When it comes to the metrics of a business’ success, CEOs usually turn to measuring the efficiency of the customer support realm.
For example, how many customers have signed up to the mailing list? How many first meetings have the sales reps booked? How many outbound emails are your salesmen sending?
These are some of the many metrics that managers use to separate the outstanding salespeople from the rest. However, with the new age of technological analytics, many believe that the old sales playbook is outdated, (and almost Draconian), with new measures being used to determine a business’s customer satisfaction success rate. Two words: strengthening relationships.
With this in hand, let’s have a look at the new 7 customer metrics we should be paying attention to for organic customer success.
1) Qualitative Customer Feedback
The best salesman always ask the right questions. What do they really think about your company and the services you provide? Which parts of their buying journey did they love, and which ones not so much?
Make your customers feel important. Allow them to feel comfortable enough to provide truthful feedback which in turn is a great way for them to begin their long- lasting relationship with your brand.
2) Customer Health Score
It’s important to remember that once a customer has bought the product, their journey does not end there, you have to look at the bigger picture.
Are your customers seeing value from your product/service? How often are they using the product? What impact do your services have on their business?
The takeaway from this is that it’s important to determine whether your customers are not only surviving, but thriving with your product.
How to measure this: What do their financials look like before and after implementing your product/ service? How has their customer base grown?
3) Monthly Recurring Revenue
This is a great metric for determining the amount of money that your customers’ are spending, per month, on your products/ services. The idea behind this is that you can see how successful your customers have found your products, by comparing the values over time. This is a technique most commonly used in businesses who operate on a subscription- based pricing model.
Additionally, Expansion MRR can also show you how much additional revenue you are generating from these customers, aside from their monthly subscriptions.

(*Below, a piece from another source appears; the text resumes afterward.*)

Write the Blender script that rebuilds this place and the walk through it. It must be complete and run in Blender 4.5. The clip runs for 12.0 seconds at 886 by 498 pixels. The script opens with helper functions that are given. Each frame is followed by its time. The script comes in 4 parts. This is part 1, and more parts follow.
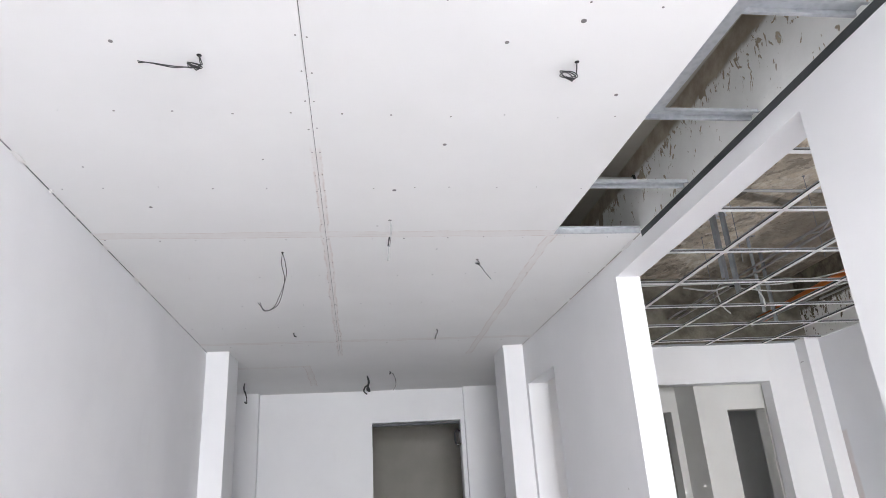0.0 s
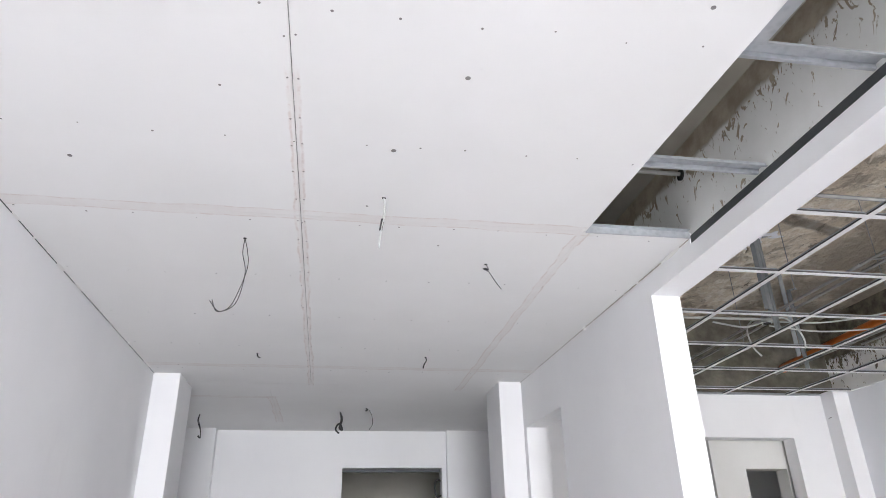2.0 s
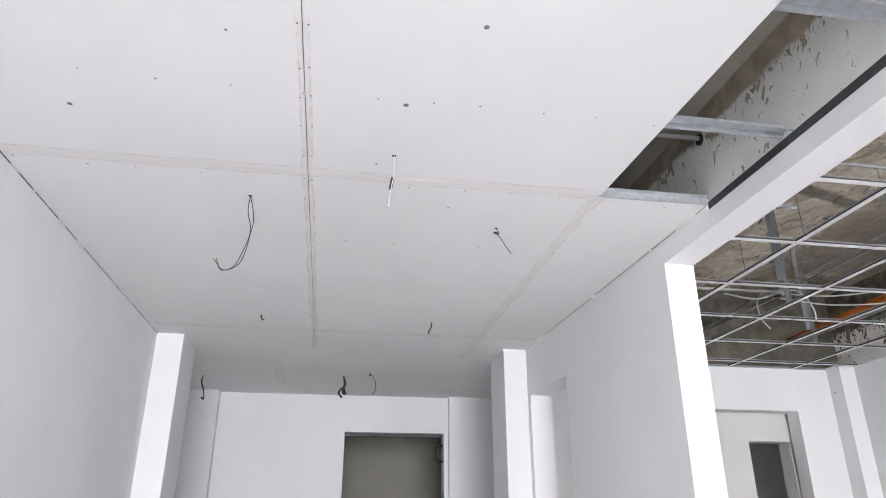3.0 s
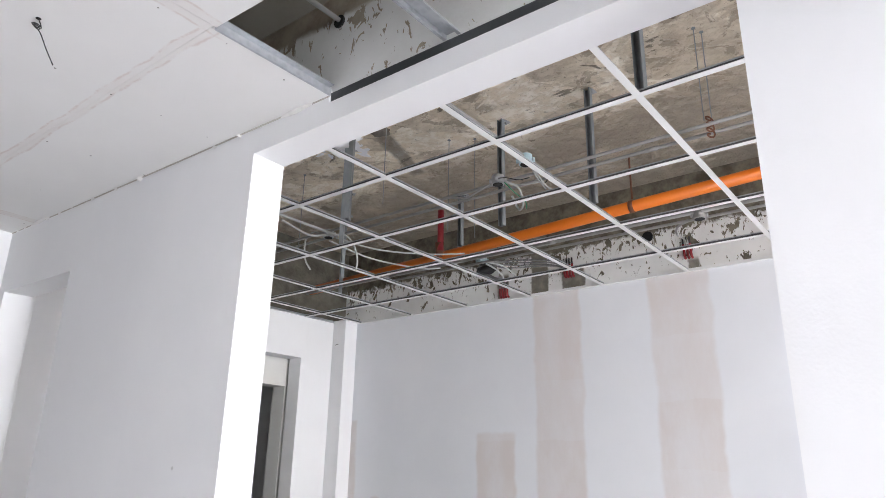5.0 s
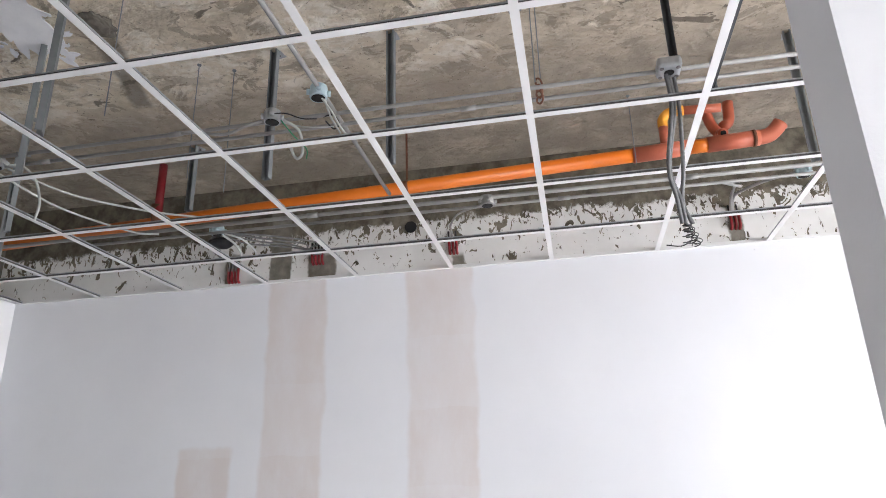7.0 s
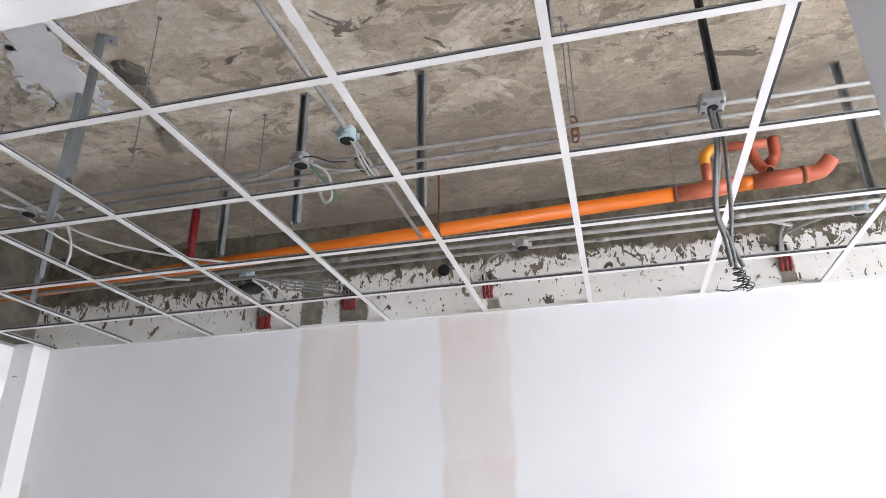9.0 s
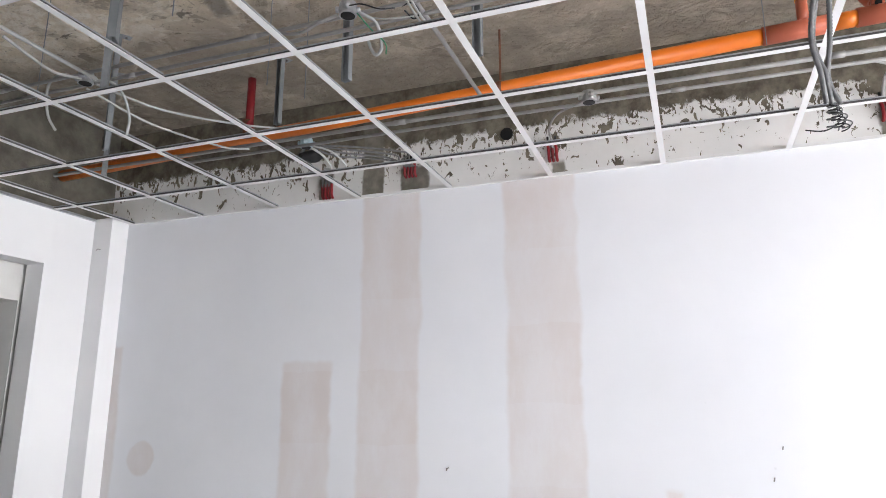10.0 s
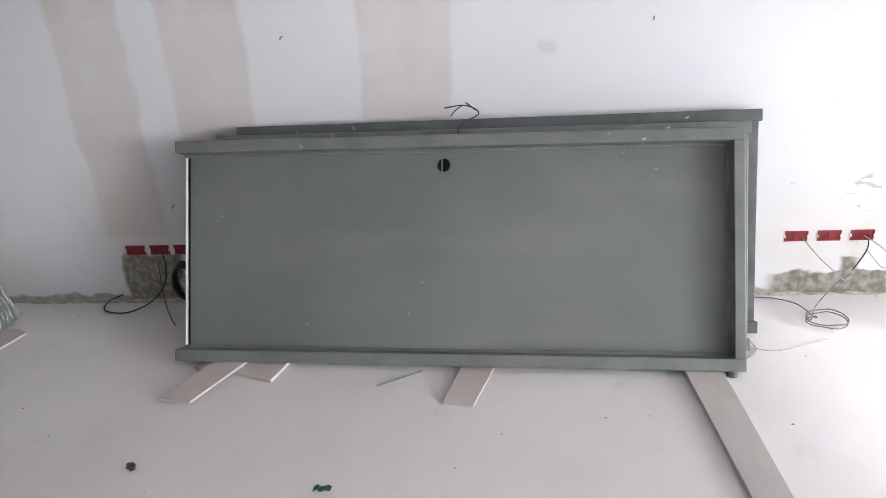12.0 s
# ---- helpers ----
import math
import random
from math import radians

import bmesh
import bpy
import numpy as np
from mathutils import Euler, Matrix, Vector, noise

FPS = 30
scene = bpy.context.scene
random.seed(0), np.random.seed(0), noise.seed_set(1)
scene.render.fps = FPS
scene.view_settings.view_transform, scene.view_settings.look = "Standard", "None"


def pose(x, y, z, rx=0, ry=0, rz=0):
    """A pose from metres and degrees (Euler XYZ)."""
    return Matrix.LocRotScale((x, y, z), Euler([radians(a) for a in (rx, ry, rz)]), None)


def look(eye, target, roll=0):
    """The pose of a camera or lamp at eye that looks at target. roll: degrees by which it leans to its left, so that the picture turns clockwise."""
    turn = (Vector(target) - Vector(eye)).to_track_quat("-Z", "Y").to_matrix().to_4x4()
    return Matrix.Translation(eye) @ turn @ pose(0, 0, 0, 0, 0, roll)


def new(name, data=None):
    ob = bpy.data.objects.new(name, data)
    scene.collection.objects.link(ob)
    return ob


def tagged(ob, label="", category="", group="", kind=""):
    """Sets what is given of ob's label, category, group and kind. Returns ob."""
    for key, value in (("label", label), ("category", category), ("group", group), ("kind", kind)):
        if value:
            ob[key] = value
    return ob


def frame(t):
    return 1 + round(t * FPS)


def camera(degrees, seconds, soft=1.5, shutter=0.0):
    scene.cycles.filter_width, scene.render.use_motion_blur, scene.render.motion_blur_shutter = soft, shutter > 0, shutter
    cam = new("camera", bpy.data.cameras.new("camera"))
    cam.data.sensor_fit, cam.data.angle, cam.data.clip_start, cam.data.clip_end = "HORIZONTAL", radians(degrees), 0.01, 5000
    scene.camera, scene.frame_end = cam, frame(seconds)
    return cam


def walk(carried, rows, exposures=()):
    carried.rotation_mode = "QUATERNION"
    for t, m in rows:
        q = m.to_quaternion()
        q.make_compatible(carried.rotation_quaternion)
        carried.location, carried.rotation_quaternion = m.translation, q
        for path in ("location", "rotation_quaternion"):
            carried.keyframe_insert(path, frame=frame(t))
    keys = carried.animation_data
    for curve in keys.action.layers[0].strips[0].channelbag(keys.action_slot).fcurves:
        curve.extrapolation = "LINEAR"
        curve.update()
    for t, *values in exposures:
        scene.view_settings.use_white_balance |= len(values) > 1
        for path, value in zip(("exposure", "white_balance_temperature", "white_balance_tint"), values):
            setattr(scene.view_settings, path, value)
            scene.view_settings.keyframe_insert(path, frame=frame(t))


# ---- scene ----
cam = camera(66.7, 12.0, soft=0.75)
PATH = [
    (0, (0.242, -2.904, 1.611), (0.498, -1.051, 2.32), -3.5),
    (0.5, (0.26, -2.586, 1.612), (0.271, -0.761, 2.429), -1.3),
    (1, (0.249, -2.372, 1.647), (0.311, -0.551, 2.472), -1.5),
    (1.5, (0.211, -2.214, 1.664), (0.512, -0.408, 2.47), -0.6),
    (2, (0.242, -2.151, 1.66), (0.551, -0.361, 2.498), -1.3),
    (2.5, (0.218, -2.124, 1.663), (0.456, -0.304, 2.458), -0.6),
    (4.5, (0.309, -1.606, 1.645), (1.453, -0.093, 2.278), 2.5),
    (5, (0.343, -1.356, 1.645), (1.837, -0.181, 2.268), 1.0),
    (5.5, (0.436, -1.178, 1.631), (2.126, -0.258, 2.178), 0.8),
    (6, (0.608, -1.008, 1.649), (2.325, -0.239, 2.328), 1.2),
    (6.5, (0.747, -0.83, 1.626), (2.533, -0.196, 2.265), 0.7),
    (7, (0.851, -0.678, 1.664), (2.704, -0.325, 2.329), -1.5),
    (7.5, (0.921, -0.627, 1.667), (2.756, -0.309, 2.396), 0.2),
    (9.5, (0.971, -0.679, 1.728), (2.755, -0.162, 2.469), -2.2),
    (10, (1.093, -0.675, 1.663), (2.922, 0.001, 2.112), 0.0),
    (10.5, (1.166, -0.589, 1.706), (3.113, -0.132, 1.694), 0.0),
    (10.8, (1.255, -0.435, 1.795), (3.213, -0.138, 1.515), 1.9),
    (11, (1.335, -0.385, 1.779), (3.286, -0.193, 1.38), 2.9),
    (11.4, (1.503, -0.34, 1.711), (3.408, -0.288, 1.105), 2.0),
    (11.5, (1.517, -0.334, 1.695), (3.41, -0.258, 1.051), 1.3),
    (12, (1.665, -0.362, 1.669), (3.472, -0.164, 0.837), -3.7),
]
EXPOSE = [(0.0, -0.10), (2.0, 0.04), (2.5, 0.02), (4.5, 0.14), (5.5, 0.0), (7.5, 0.08), (9.5, 0.18), (10.0, 0.18), (10.5, 0.04), (11.5, 0.04), (12.0, -0.10)]
walk(cam, [(t, look(eye, target, roll)) for t, eye, target, roll in PATH], EXPOSE)

# ---- world and daylight ----
world = bpy.data.worlds.new("sky")
scene.world = world
world.use_nodes = True
wn = world.node_tree
sky = wn.nodes.new("ShaderNodeTexSky")
sky.sky_type = "NISHITA"
sky.sun_disc = False
sky.sun_elevation, sky.sun_rotation = radians(17.3), radians(200)
wn.links.new(sky.outputs[0], wn.nodes["Background"].inputs[0])
wn.nodes["Background"].inputs[1].default_value = 0.12


def window_light(name, x, y, z, w, h, watts, turn=0, color=(0.915, 0.945, 1.0)):
    """The sky's light in a window's opening; it shines towards +y, and down from the sky, when turn is 0."""
    data = bpy.data.lights.new(name, "AREA")
    data.shape, data.size, data.size_y, data.energy, data.color = "RECTANGLE", w, h, watts, color
    ob = new(name, data)
    ob.matrix_world = pose(x, y, z, 66, 0, turn)
    return ob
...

To calculate MRR all you have to do is multiply your total number of customers by your average revenue per user. This gives you the total amount of money you are generating each month. To calculate Expansion MRR, you simply add up all additional revenue outside of recurring purchases i.e. up-sells and cross- sells.
4) Customer Retention Cost
This metric is a way to prove whether your customer success efforts are cost- effective. CRCs outline the total cost of your customer success program compared to the number of customers you have in total. You can now figure out whether you are spending too much money on each customer, or just the right amount, in your retention efforts.

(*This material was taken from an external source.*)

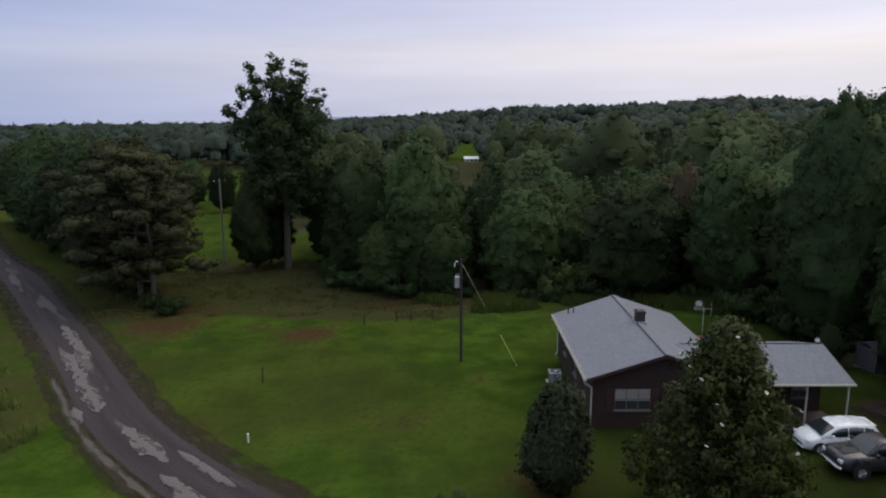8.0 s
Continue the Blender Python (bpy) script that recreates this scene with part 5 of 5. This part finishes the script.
def dish(x, y, z, mast, turn, label, size=1.0):
    t = thing("satellite_dish", x, y, z, turn, label, "satellite dish")
    t.scale = (size, size, size)
    bm = B()
    cyl(bm, (0, 0, -0.3), (0, 0, mast), 0.035)
    part("mast", bm, DARK, t)
    bm = B()
    rings = []
    for i in range(6):
        r = 0.38 * i / 5
        rings.append([bm.verts.new((math.cos(a) * r, -0.55 * r * r, math.sin(a) * r * 0.92)) for a in np.linspace(0, 2 * math.pi, 20, endpoint=False)] if i else [bm.verts.new((0, 0, 0))])
    for k in range(20):
        bm.faces.new((rings[0][0], rings[1][k], rings[1][(k + 1) % 20]))
    for i in range(1, 5):
        for k in range(20):
            bm.faces.new((rings[i][k], rings[i + 1][k], rings[i + 1][(k + 1) % 20], rings[i][(k + 1) % 20]))
    bmesh.ops.solidify(bm, geom=bm.faces[:], thickness=0.015)
    bmesh.ops.transform(bm, matrix=Matrix.Translation((0, -0.06, mast + 0.05)) @ Matrix.Rotation(radians(-28), 4, "X"), verts=bm.verts)
    part("reflector", bm, WHITE, t, smooth=True)
    bm = B()
    cyl(bm, (0, -0.1, mast - 0.25), (0, -0.55, mast + 0.0), 0.014, n=6)
    part("arm", bm, STEEL, t)
    block_part(t, "receiver", (-0.04, -0.62, mast - 0.03, 0.04, -0.5, mast + 0.06), DARK, 0.01)


dish(16.0, 26.2, gz(16.0, 26.2), 1.0, -27, "white satellite dish on a dark post on the back lawn", 0.85)
dish(14.95, 3.6, WTOP - 0.1, 0.45, -27, "small white satellite dish on the porch roof", 0.42)


DULL_STEEL = plain("dull_aluminium", (0.30, 0.30, 0.29), 0.6, 0.1)


def antenna():
    x, y = 9.95, 9.2
    t = thing("tv_antenna", x, y, gz(x, y), -12, "tall galvanised television antenna mast behind the house", "antenna")
    h = 4.62 - gz(x, y)
    bm = B()
    cyl(bm, (0, 0, -0.3), (0, 0, h), 0.028, n=8)
    part("mast", bm, DULL_STEEL, t)
    bm = B()
    cyl(bm, (-0.62, 0, h - 0.05), (0.55, 0, h - 0.05), 0.014, n=6)
    part("boom", bm, DULL_STEEL, t)
    for k, (px, l) in enumerate(((-0.60, 0.20), (-0.48, 0.26), (-0.35, 0.32), (-0.20, 0.38), (0.0, 0.44))):
        bm = B()
        cyl(bm, (px, -l, h - 0.05 - 0.10), (px - 0.06, 0, h - 0.05), 0.010, n=5)
        cyl(bm, (px, l, h - 0.05 + 0.10), (px - 0.06, 0, h - 0.05), 0.010, n=5)
        part("element", bm, DULL_STEEL, t)
    for dz in (-0.55, 0.55):
        bm = B()
        cyl(bm, (0.52, 0, h - 0.05), (0.46, 0, h - 0.05 + dz), 0.012, n=5)
        part("reflector_rod", bm, DULL_STEEL, t)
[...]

To calculate this you need to get down with the nitty gritty and audit the expenses of all your customer success efforts i.e. expenses spent on payroll for you customer success programs and teams, engagement software, marketing and training. Divide this cost by your total number of customers to then get your average CRC.
5) Customer Lifetime Value
CLV is one of the most important tools you can use to measure the success of customer satisfaction in your business. It symbolises the total revenue that a single customer generates over the course of their relationship with your brand.

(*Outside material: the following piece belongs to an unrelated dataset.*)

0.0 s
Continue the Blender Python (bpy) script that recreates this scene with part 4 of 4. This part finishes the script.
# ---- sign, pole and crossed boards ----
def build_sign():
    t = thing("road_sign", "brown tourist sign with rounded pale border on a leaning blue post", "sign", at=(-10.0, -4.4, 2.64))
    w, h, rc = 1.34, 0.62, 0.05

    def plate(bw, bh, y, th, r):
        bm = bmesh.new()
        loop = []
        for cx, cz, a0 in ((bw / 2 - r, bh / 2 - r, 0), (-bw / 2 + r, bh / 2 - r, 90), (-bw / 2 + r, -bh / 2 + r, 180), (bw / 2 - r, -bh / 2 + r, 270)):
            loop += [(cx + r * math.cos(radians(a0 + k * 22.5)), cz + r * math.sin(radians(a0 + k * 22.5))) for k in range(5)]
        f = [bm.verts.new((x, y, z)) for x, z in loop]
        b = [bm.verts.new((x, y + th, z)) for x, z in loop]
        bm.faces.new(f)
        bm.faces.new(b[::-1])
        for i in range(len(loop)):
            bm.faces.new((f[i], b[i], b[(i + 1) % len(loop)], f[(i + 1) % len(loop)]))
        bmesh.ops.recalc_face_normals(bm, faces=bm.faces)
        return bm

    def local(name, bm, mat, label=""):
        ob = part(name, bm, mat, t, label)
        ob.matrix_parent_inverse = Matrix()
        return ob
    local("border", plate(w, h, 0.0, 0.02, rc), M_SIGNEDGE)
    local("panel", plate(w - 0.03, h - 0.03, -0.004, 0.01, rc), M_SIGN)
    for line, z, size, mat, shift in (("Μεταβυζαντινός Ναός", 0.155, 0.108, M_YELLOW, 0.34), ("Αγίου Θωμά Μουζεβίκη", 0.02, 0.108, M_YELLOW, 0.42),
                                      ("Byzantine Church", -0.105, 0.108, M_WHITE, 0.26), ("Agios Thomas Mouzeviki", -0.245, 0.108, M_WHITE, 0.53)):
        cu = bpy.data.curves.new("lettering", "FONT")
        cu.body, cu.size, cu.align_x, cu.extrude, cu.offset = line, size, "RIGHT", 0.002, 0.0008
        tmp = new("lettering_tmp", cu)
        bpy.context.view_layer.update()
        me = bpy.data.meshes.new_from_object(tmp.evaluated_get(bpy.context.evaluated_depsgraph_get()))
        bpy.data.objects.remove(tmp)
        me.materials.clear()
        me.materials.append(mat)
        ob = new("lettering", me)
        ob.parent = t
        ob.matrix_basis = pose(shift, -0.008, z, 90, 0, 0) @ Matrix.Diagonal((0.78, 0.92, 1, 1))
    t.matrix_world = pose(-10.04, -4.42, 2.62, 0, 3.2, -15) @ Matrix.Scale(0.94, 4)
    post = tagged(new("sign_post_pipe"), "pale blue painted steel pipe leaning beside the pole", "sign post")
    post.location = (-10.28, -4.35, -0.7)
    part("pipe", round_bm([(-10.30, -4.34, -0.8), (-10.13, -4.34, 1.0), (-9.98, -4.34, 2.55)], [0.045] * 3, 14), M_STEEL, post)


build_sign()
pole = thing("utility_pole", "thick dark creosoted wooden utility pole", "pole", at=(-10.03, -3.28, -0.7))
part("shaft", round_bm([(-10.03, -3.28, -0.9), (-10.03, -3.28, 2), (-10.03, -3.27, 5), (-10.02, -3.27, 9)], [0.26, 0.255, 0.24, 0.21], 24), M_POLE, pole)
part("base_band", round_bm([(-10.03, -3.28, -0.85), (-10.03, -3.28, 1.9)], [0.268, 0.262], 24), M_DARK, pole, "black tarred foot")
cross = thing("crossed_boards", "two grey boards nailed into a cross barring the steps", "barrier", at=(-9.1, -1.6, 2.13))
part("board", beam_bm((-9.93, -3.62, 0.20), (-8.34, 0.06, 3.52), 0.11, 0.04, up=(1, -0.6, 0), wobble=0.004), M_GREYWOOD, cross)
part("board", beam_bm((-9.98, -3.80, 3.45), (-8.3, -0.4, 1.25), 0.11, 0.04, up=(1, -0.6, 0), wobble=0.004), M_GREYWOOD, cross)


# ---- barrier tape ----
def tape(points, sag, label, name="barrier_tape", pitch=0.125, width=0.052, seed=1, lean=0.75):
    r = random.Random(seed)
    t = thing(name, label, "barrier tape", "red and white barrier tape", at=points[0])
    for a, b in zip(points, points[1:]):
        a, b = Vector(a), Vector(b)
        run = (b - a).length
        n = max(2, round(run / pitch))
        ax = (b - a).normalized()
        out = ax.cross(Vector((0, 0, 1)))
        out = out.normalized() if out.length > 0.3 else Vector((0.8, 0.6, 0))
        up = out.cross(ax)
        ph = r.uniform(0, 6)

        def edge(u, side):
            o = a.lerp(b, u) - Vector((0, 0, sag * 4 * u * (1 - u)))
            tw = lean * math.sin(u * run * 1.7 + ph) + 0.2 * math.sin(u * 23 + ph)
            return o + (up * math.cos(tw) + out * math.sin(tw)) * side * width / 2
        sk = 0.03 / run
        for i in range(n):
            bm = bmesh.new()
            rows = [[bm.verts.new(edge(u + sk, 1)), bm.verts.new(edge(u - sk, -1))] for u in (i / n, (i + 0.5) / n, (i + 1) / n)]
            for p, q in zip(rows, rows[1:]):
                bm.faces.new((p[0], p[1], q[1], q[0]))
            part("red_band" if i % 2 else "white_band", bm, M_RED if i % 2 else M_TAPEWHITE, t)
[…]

CLV is a way to figure out how much value each customer brings over time. If this increases then you can take pride in the fact that your products and services are contributing to your customer’s successes.
You can calculate CLV by multiplying the average value of one purchase by the average number of purchases per customer.
6) Customer Satisfaction Score
This metric allows you to understand how your customer found their experience interacting with your brand. It doesn’t necessarily have to be how they found their purchasing journey, it could simply be how they felt after reaching out to the support team for product info.
Measuring CSS is quite different to the other metrics. It involves asking your customers to complete a survey right after they have interacted with your brand, so you can get the truest response from them. The CSS should only be a reflection of how the customer found an individual experience with your team/ products, not their overall perception of your brand.
To calculate the CSS, you ask the participant to rate an experience from 1 to 10, then you divide the number of positive scores (6 to 10) by the total number of participants in the survey. Then, multiply this number by 100 to achieve a percentage.
You are now left with the % of customers who are happy with their brand experience.
7) Renewal Rate
This metric is one of the most important for subscription- based businesses, i.e. for SaaS products.
The higher the renewal rate, the greater your product/ team’s customer success rate. It shows how many customers are willing to commit to your business for another contract period.
To measure the Renewal Rate, you take the number of customers who have renewed their subscription and divide this figure by the number of users who’s trial has come to an end and were up for a renewal. You then multiply this final number by 100 to determine your Renewal Rate.
Instead of cold- calling, cold- emailing or simply staring at your Outreach to see whether a prospect has opened their email or not, the best way to understand just how happy your customer base is, is to pay attention to the relationships they have formed with your brand.
Hope you have enjoyed learning about new ways to gauge brand satisfaction and have new founded inspiration to ramp up your sales strategies!